There are other modules that provide various functionality that might be of interest to an HR manager. These include:
- hr_webcam – take a picture of the employee from within OpenERP through a webcam
- hr_infraction – mechanism for handling complaints and taking disciplinary action
- hr_job_hierarchy – create manager/subordinate relationships based on the job position
There are a couple of patches you will need to get full use out of these modules. They should actually be bug-reports, but I haven’t had the time yet get it done so they are included in the project. The first patch is to hr_payroll. It fixes a bug and also allows you to use python expressions in the ‘Quantity’ field of salary rules. The second is a patch that makes the ‘needaction’ counts of objects bubble-up through their parent menus.
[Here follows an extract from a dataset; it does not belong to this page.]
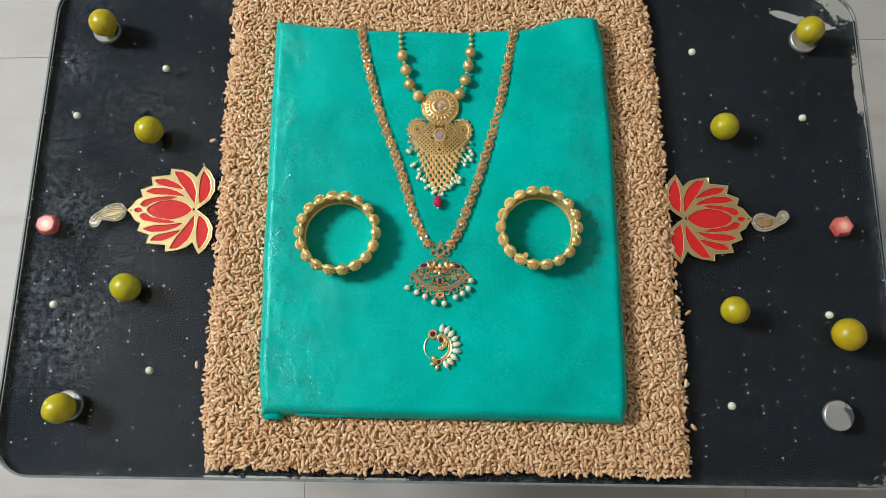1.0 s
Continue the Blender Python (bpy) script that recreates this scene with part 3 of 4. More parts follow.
def wheat_edge(x, y):
    """Distance inside the bed of grain, ragged."""
    d = min(x - edge_at(WHEAT_LEFT, y), edge_at(WHEAT_RIGHT, y) - x, 0.2490 - y, y + 0.1965)
    return d + 0.0022 * noise.noise(Vector((x * 70, y * 70, 7))) + 0.0012 * noise.noise(Vector((x * 220, y * 220, 3)))


def wheat_mesh():
    rng = random.Random(5)
    seg, rings = 7, 4
    shape, faces = [], []
    for j in range(rings):
        a = math.pi * ((j + 1) / (rings + 1) - 0.5)
        for i in range(seg):
            b = 2 * math.pi * i / seg
            belly = math.cos(a) ** 0.85
            groove = 1.0 - 0.22 * max(0.0, math.cos(b - 1.5 * math.pi)) ** 3
            shape.append((math.sin(a), belly * math.cos(b), belly * math.sin(b) * groove))
    shape += [(-1.05, 0, 0), (1.05, 0, 0)]
    for j in range(rings - 1):
        for i in range(seg):
            k = (i + 1) % seg
            faces.append((j * seg + i, j * seg + k, (j + 1) * seg + k, (j + 1) * seg + i))
    last = rings * seg
    for i in range(seg):
        k = (i + 1) % seg
        faces.append((last, k, i))
        faces.append((last + 1, (rings - 1) * seg + i, (rings - 1) * seg + k))
    shape = np.array(shape)
    grains = []
    for layer, pitch in ((0, 0.0031), (1, 0.0032), (2, 0.0037)):
        nx, ny = int(0.42 / pitch), int(0.46 / pitch)
        for j in range(ny):
            for i in range(nx):
                x = -0.206 + (i + rng.random()) * pitch
                y = -0.204 + (j + rng.random()) * pitch
                d = wheat_edge(x, y)
                if d < 0.0022 + 0.0032 * layer or on_cloth(x, y, -0.004):
                    continue
                heap = min(1.0, d / 0.012)
                z = TOP + 0.0018 + layer * 0.0019 * heap + rng.uniform(-0.0004, 0.0007)
                grains.append((x, y, z, rng.uniform(0, 360), rng.gauss(0, 6 + 4 * layer), rng.uniform(0, 360), rng.uniform(0.88, 1.12)))
    for x, y, a in ((0.226, 0.2445, 70), (-0.2045, 0.09, 20), (0.2125, -0.155, 130), (-0.201, -0.11, 95), (0.2135, -0.06, 40)):
        grains.append((x, y, TOP + 0.0016, a, 0, 0, 1.0))
    verts = np.empty((len(grains), len(shape), 3))
    for k, (x, y, z, yaw, tilt, spin, s) in enumerate(grains):
        m = np.array(Euler((radians(spin), radians(tilt), radians(yaw))).to_matrix())
        size = np.array((0.00325 * s, 0.00158 * s * (1 + 0.1 * math.sin(k)), 0.00150 * s))
        verts[k] = (shape * size) @ m.T + (x, y, z)
    all_faces = [tuple(i + k * len(shape) for i in face) for k in range(len(grains)) for face in faces]
    me = bpy.data.meshes.new("wheat_grain")
    me.from_pydata(verts.reshape(-1, 3).tolist(), [], all_faces)
    me.shade_smooth()
    return me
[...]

So, their you have it. With a local check-out of the modules and this description you should be able to get started with this system. In the future I would like to include some demo data to make it easier to understand these module, but for the moment there is none. While I have tried to polish these modules to make them as generic as possible there will undoubtedly be bugs that I failed to anticipate and places where you will encounter behavior specific to my circumstances. Please file bug-reports for these and I’ll try to fix them up in my copious free time. Better yet, include a patch in the bug report. Even better yet fix it in your local branch and send me a merge proposal.
Please give the modules a spin and let me know what you think.